Cost reduction: Rivian Automotive fell short of market expectations for quarterly production, citing a transition to new suppliers for raw materials aimed at cost reduction and efficiency improvement. 

In the first quarter ending March 31, the Amazon.com-backed company manufactured 13,980 vehicles, slightly below the anticipated 14,250 units forecasted by eight analysts surveyed by Visible Alpha. Pre-market trading saw a 1 per cent decline in the company's shares.

While quarterly production increased by approximately 50 per cent year-over-year, it lagged behind the 17,541 vehicles produced in the previous three months. Rivian, known for its R1T pickup trucks and R1S SUVs, affirmed its annual production outlook and announced plans for a temporary shutdown in the second quarter to enhance its production line.

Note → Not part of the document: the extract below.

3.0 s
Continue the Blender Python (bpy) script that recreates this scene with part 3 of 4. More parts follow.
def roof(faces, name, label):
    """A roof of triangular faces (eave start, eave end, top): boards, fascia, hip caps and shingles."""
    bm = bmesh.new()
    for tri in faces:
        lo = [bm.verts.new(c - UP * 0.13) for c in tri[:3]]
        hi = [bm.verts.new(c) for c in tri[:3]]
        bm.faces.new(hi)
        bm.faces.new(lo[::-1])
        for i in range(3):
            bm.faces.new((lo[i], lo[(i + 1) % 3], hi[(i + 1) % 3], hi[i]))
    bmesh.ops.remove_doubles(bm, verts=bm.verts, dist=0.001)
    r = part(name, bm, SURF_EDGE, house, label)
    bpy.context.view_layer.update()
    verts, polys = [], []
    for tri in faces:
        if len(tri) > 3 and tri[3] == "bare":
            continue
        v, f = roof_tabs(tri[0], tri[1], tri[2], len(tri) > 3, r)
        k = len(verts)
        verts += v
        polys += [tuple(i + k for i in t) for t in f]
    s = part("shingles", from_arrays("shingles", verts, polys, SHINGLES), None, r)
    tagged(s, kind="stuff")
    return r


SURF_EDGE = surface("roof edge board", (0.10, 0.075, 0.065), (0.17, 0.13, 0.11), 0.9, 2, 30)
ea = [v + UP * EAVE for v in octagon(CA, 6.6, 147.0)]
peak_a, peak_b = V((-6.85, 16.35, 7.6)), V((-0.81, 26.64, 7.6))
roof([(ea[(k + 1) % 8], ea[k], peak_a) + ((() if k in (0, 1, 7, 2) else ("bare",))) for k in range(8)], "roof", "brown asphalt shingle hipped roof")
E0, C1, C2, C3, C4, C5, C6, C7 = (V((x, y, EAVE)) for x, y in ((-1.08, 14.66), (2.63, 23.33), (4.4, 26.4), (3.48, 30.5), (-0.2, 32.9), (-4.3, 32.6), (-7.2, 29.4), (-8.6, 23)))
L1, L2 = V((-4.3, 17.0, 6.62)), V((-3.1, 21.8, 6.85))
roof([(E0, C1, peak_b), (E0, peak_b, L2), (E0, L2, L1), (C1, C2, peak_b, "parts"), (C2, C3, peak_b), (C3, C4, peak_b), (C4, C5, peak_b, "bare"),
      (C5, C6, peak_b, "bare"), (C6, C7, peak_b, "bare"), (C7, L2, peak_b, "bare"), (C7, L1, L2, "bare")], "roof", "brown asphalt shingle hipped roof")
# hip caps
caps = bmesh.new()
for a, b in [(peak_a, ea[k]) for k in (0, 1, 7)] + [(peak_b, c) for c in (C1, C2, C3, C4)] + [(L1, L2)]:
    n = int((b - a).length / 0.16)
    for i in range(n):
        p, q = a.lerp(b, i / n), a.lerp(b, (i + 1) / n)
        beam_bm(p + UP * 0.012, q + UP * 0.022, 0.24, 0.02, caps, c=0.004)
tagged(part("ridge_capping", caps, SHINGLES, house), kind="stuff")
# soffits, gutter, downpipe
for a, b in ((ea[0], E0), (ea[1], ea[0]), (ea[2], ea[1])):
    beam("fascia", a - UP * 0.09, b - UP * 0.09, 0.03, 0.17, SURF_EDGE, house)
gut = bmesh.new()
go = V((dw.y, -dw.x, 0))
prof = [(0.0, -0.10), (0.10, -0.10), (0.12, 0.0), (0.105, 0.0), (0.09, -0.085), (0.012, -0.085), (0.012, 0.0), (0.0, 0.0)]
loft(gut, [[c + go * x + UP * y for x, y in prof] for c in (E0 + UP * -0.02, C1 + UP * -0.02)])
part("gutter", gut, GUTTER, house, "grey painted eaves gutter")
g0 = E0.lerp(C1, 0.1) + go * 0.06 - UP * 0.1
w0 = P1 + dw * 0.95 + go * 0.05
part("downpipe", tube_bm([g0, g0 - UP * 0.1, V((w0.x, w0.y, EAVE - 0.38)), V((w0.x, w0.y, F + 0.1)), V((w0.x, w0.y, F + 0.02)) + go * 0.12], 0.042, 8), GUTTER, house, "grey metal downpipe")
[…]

First-quarter deliveries totalled 13,588, marking a marginal sequential decrease of around 3 per cent, which was less than the 10 per cent to 15 per cent decline projected in February. This slight deviation from the forecast may ease investor apprehensions regarding a potential slowdown in electric vehicle (EV) demand amidst consumer preference for more affordable hybrid options in an uncertain economic landscape.

In recent months, US consumers have gravitated towards hybrid vehicles to mitigate higher ownership costs, especially as certain EV models lost eligibility for federal tax credits. Rivian disclosed that it had produced several thousand additional vehicles not included in the quarterly figures due to pending parts, expected to arrive in April.

Given the premium prices of battery-powered vehicles compared to conventional gasoline cars, EV manufacturers are introducing more compact and cost-effective models to attract buyers. Rivian's recent unveiling of its smaller, more affordable electric R2 SUVs and R3 crossovers, along with plans to produce the R2 at its existing US facility, is projected to yield savings exceeding $2 billion for the company.